Allenheads Hydraulic Engine (NY859452)


© Copyright Helen Wilkinson and licensed for 

The chief attraction of Allenheads Heritage Centre is the recently restored Armstrong Hydraulic Engine, pictured above – or, to give it its full title, the ‘W.G.Armstrong twin cylinder, double acting hydraulic engine’. It was made and supplied by the famous industrialist for his friend, the almost as well-known Thomas Sopwith, who at the time was agent of the town’s lead mine.

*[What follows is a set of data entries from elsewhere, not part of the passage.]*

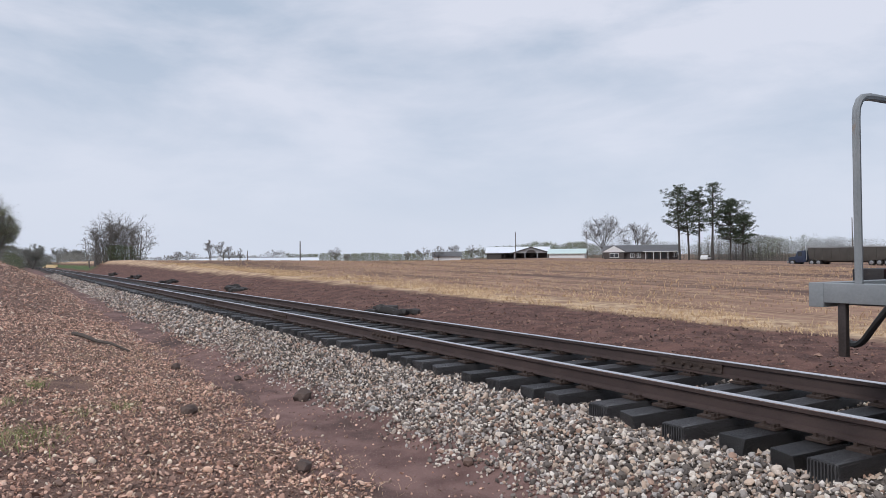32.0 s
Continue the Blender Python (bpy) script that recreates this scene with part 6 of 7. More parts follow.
te.words("PLATE", -3.09, 2.25, 0.05, M["ink"], width=0.17)
te.words("C", -3.04, 2.12, 0.085, M["ink"], 0.8)
te.table(4.25, 2.1, 1.08, 0.48, M["ink"], 9, ground=M["tank_white"])
te.words("DOT 111A100W5", 4.25, 2.62, 0.06, M["ink"], 0.8)
te.words("EMPTY LOAD\nW/ ADJ BLOCK\n(WABTEC ELLCON)\nNO ADJ BLOCK\n(WABCO)", 5.62, 1.83, 0.055, M["ink"], 0.85)
te.words("PAINT - WMS-HD 62-10332-CHS\nTRN -   TIX     03-2019", 3.06, 1.84, 0.055, M["ink"], width=1.0)
te.bars(4.35, 2.02, [0.3, 0.25, 0.28], M["ink"], 0.03, 0.055)
for xx, zz, hh in ((1.83, 2.12, 0.5), (5.46, 2.0, 0.98), (-1.5, 2.25, 0.42), (-3.25, 2.16, 0.45), (-5.74, 1.97, 0.85)):
    te.patch("reflector", xx, zz, 0.1, hh, M["yellow_tape"], "yellow reflective tape", 0.007)
write("2 INCH HF", 0.06, M["ink"], e, (5.22, -1.45, 1.0), width=0.24)
write("COMP SHOES", 0.06, M["ink"], e, (5.79, -1.45, 1.0), width=0.28)
part("tag_plate", Shape().box(5.51, 5.74, -1.452, -1.441, 0.985, 1.065), M["grey_paint"], e, "blank metal tag plate")
bar("rail_sleeve", [(-0.45, -1.42, 1.08), (1.08, -1.42, 1.08)], 0.031, M["band_fit"], e, "black painted stretch of side rail")
bar("foot_rest", [(-0.75, -1.36, 1.6), (0.75, -1.36, 1.6)], 0.02, M["band_fit"], e)
on_head(e, "TILX  113003", 0.15, M["ink"], -0.38, 0.54, 2.97, 6.32, 0.62, 1.445, 2.515)
on_head(e, "CAPY  22630 US GAL\nCAPY  85 661 L", 0.075, M["ink"], -0.3, 0.52, 2.84, 6.32, 0.62, 1.445, 2.515)

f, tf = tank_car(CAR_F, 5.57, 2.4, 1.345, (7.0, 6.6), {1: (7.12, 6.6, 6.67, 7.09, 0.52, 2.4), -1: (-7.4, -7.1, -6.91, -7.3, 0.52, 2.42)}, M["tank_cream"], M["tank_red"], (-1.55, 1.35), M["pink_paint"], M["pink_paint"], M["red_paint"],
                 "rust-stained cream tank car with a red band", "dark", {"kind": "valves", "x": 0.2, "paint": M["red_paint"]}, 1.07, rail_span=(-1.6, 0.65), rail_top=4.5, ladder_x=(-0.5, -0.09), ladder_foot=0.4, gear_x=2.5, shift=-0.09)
brake_end(f, 6.86, 1, -0.33, 1.89, M["band_fit"], M["band_fit"])
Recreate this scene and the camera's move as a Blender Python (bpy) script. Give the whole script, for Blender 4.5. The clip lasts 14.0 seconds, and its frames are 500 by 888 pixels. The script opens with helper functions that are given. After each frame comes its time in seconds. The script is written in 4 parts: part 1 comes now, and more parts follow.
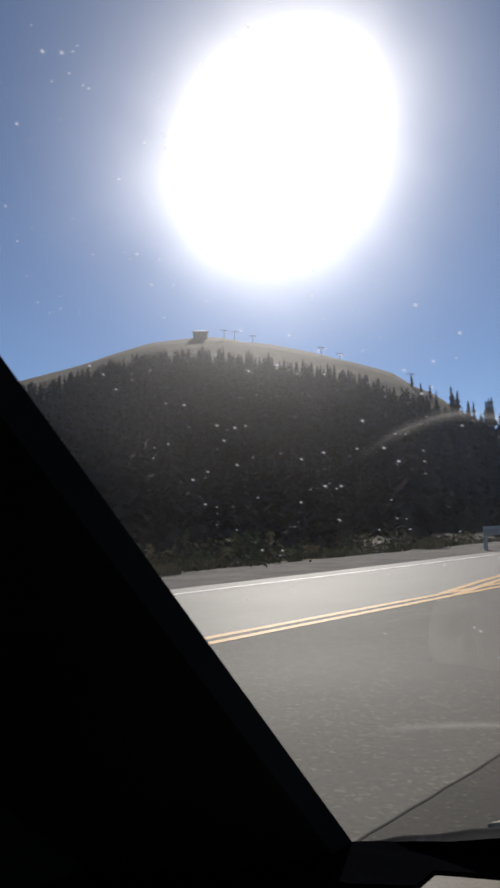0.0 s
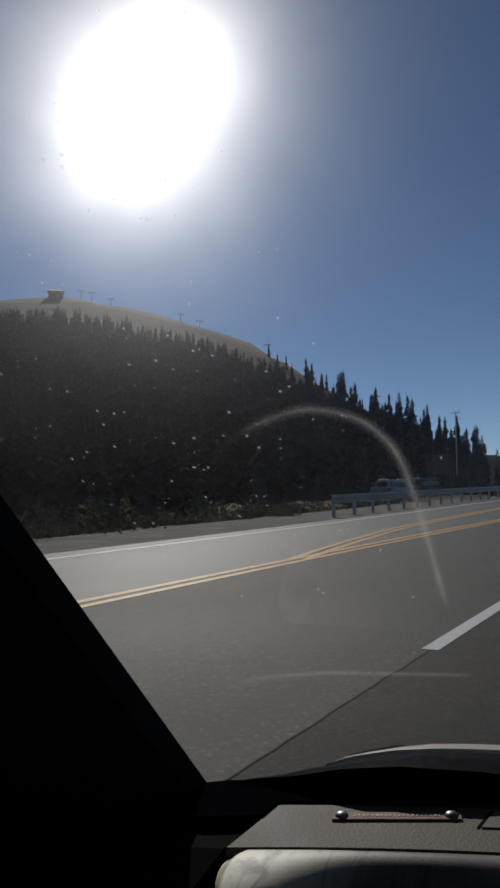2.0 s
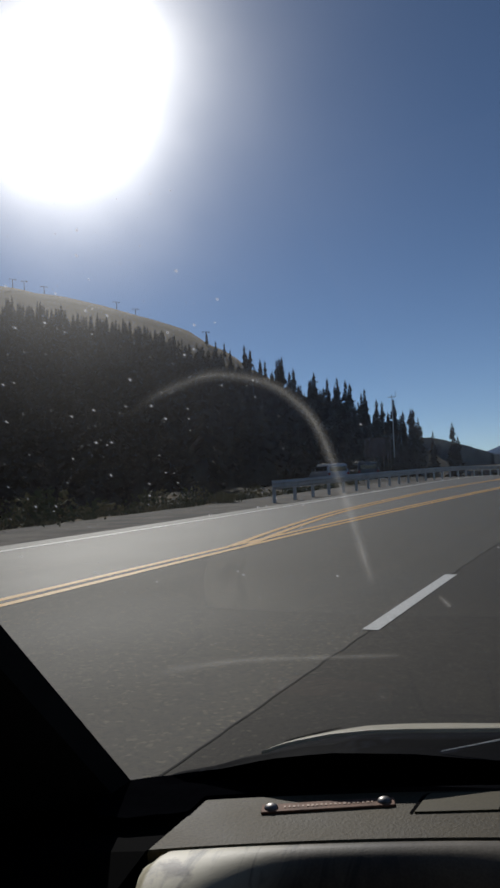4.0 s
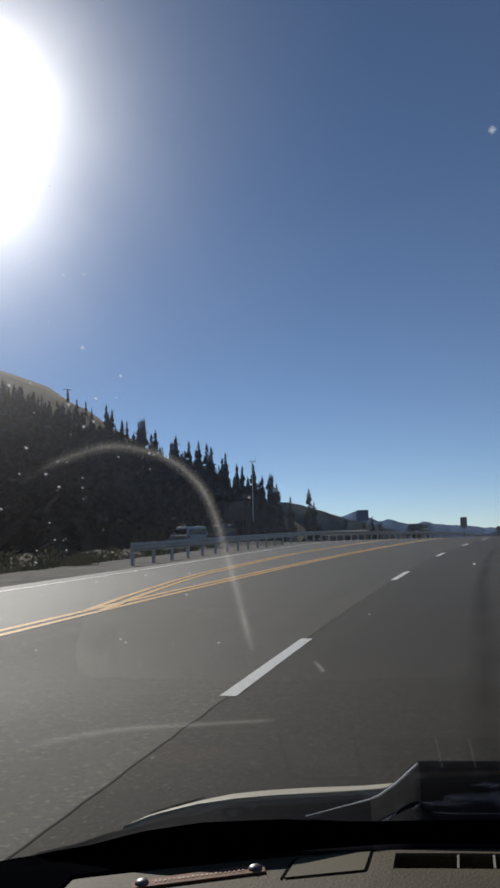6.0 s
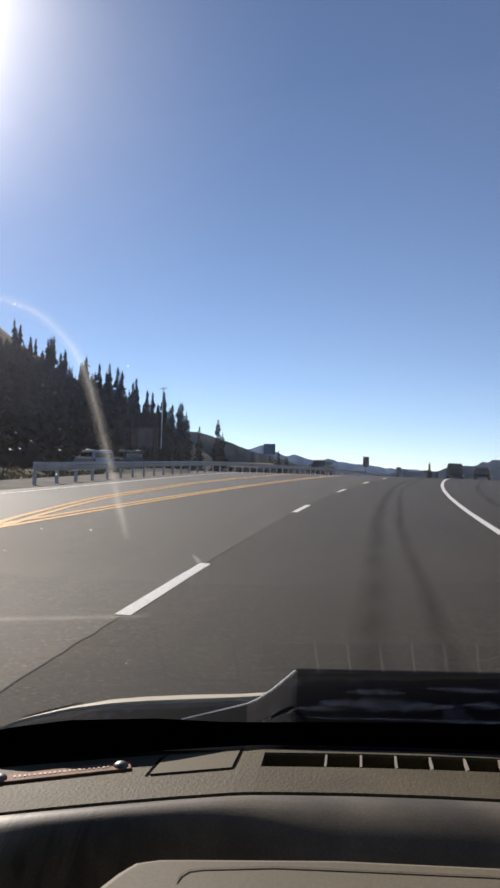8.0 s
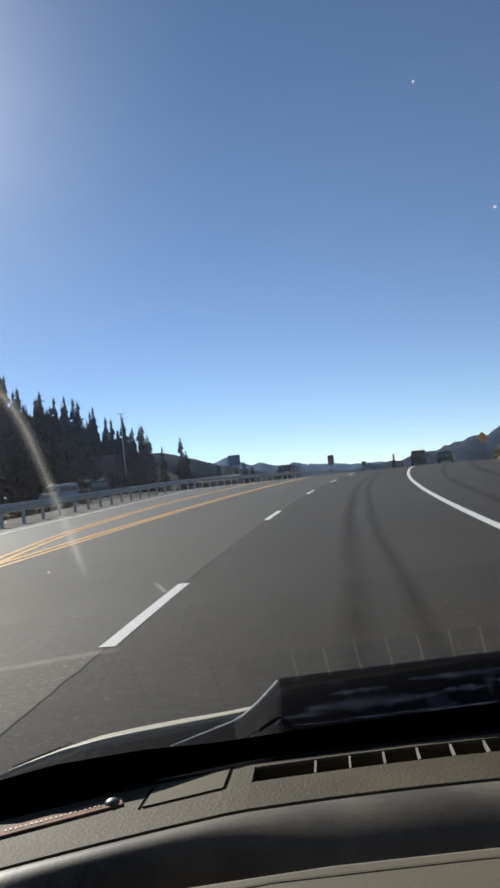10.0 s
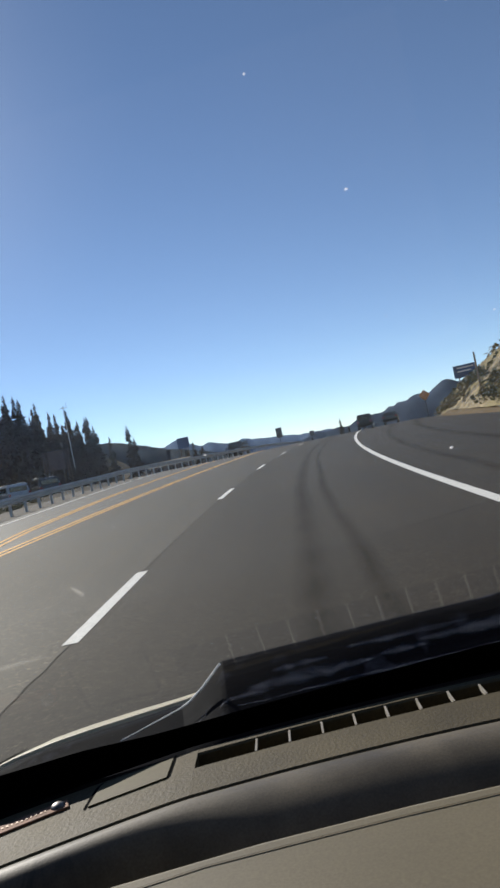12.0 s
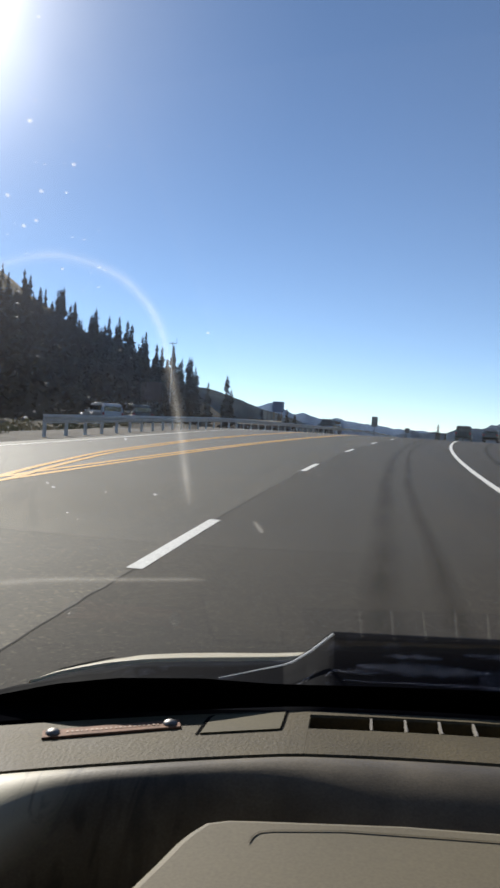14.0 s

The water-powered mechanism was one of several that ran machinery in the mine’s yard, primarily the saw-mill and the ore crusher. Installed in the 1840s*, it was fed by Spring House and East End reservoirs high in the hills above the town – and remained in service, remarkably, until 1960. After lying unused and then derelict for a couple of decades, it was rediscovered in 1986 and subsequently restored to full working order.

It is believed to be the last remaining engine of its kind in the world.

* The installation date of the engine does not seem to be precisely known. Some sources give this as early as 1846, but as Armstrong’s mighty Elswick Works in Newcastle were not founded until 1847, this seems unlikely. Sopwith’s diary entries for 1856 indicate that Armstrong’s ‘hydraulic machines’ had by then been up and running for some time.